EXERCISE — Your task is to quote, unchanged, only the lines from the one with "return Matrix.LocRotScale((x, y, z), Euler([radians(a)" through the one with "of a camera", both ends included.

** begin COLLECTED MATERIAL **

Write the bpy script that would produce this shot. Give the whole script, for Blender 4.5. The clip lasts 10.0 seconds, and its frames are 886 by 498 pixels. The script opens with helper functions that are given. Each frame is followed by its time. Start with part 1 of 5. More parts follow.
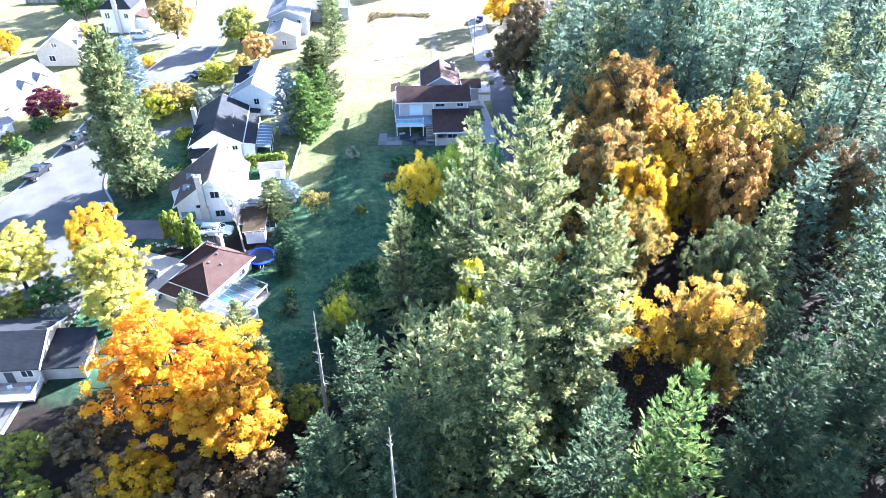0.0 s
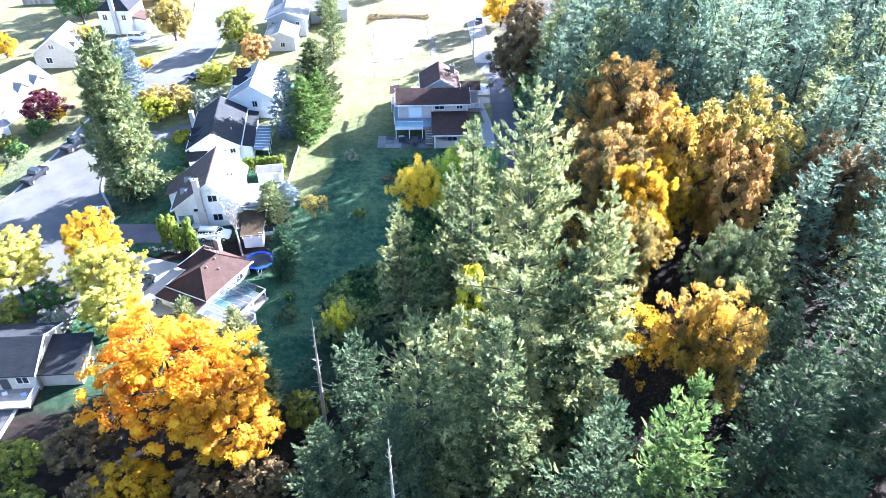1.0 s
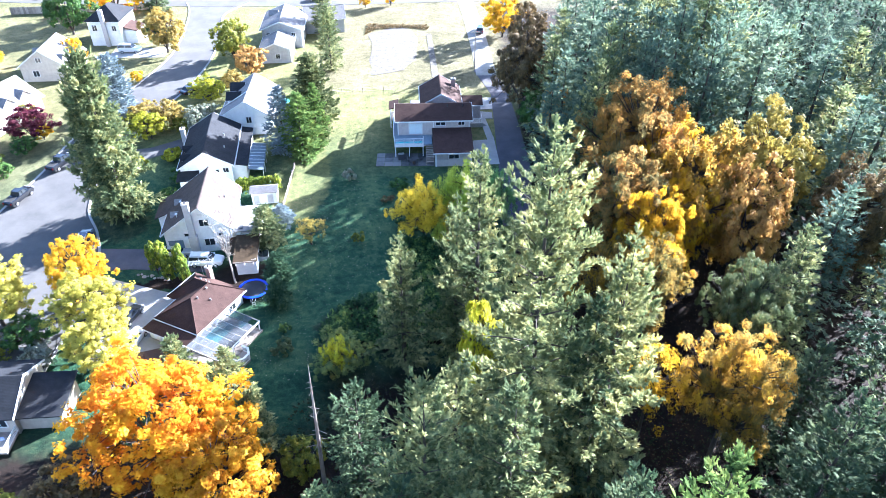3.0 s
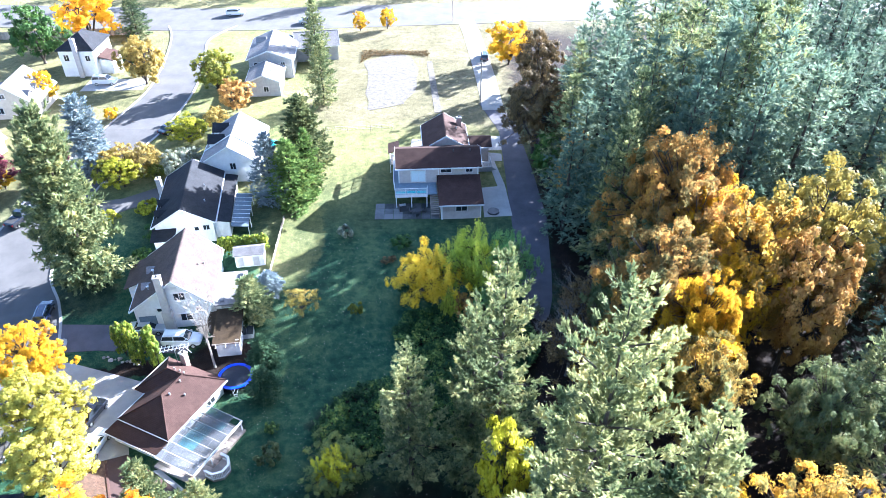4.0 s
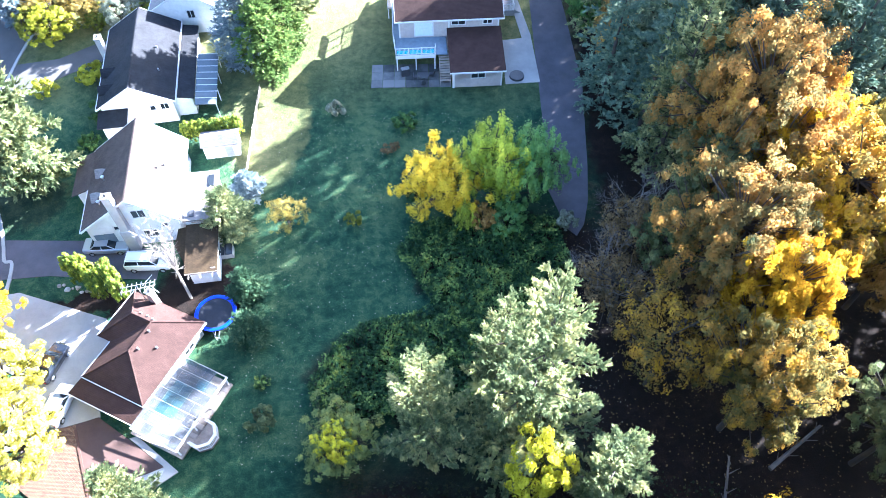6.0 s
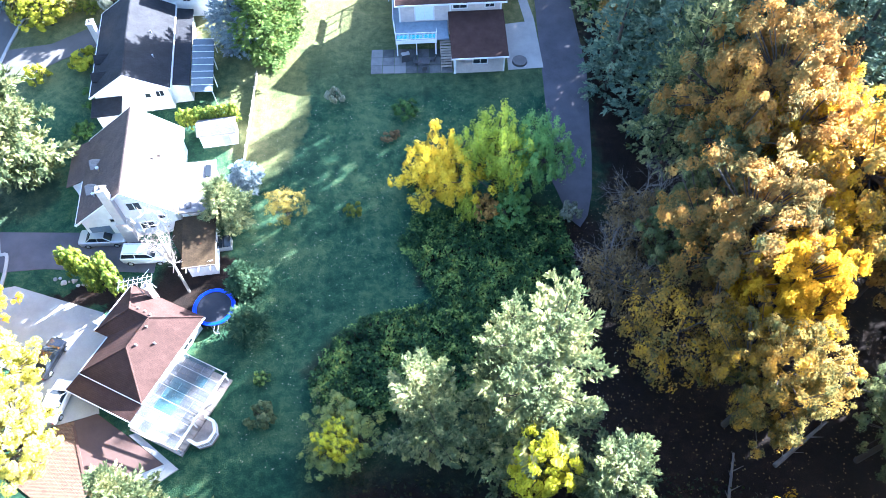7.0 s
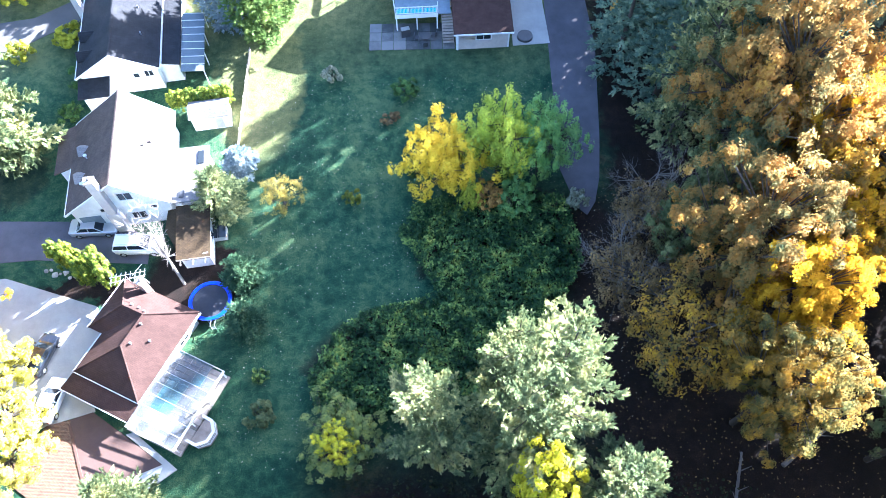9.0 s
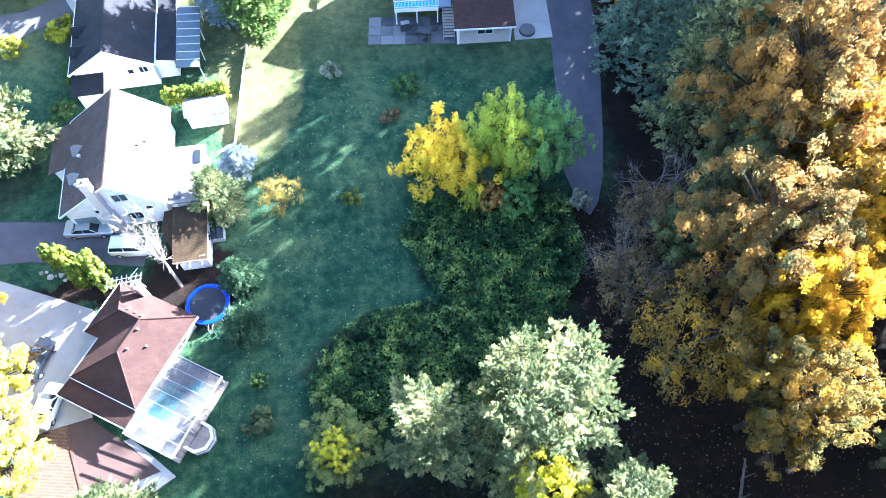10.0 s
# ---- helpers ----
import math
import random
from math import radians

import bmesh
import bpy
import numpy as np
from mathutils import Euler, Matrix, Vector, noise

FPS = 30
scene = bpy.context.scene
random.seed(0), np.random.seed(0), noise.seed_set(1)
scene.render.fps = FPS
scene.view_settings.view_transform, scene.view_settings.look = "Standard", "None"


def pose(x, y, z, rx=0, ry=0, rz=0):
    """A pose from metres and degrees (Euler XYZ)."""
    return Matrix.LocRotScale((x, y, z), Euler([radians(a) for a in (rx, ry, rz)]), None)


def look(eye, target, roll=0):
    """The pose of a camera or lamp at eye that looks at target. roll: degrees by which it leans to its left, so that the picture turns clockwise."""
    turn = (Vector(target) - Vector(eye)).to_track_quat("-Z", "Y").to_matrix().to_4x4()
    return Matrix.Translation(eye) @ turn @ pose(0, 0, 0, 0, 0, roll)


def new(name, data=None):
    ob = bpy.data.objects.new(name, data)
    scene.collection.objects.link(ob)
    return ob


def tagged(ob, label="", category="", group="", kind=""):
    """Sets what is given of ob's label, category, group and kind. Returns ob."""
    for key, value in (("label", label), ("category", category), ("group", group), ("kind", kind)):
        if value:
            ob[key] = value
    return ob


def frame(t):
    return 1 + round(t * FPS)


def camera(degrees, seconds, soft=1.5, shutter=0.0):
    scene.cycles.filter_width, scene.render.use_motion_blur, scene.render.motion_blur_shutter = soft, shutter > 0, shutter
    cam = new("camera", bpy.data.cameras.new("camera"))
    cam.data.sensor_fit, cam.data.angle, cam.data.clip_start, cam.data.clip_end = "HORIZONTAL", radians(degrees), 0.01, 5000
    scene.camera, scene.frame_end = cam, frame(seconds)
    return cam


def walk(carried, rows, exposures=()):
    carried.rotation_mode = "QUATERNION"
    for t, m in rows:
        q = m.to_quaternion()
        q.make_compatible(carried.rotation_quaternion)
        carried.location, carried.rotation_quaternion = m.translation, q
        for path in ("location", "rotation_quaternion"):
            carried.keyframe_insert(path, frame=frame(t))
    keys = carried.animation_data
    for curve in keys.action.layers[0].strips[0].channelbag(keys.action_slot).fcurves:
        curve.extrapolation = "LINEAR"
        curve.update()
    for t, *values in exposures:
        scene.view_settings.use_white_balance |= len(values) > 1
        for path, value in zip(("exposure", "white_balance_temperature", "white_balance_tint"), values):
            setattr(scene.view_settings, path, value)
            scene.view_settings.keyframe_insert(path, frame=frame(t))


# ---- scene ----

** end COLLECTED MATERIAL **

SOLUTION TO THIS TASK —
    return Matrix.LocRotScale((x, y, z), Euler([radians(a) for a in (rx, ry, rz)]), None)


def look(eye, target, roll=0):
    """The pose of a camera or lamp at eye that looks at target. roll: degrees by which it leans to its left, so that the picture turns clockwise."""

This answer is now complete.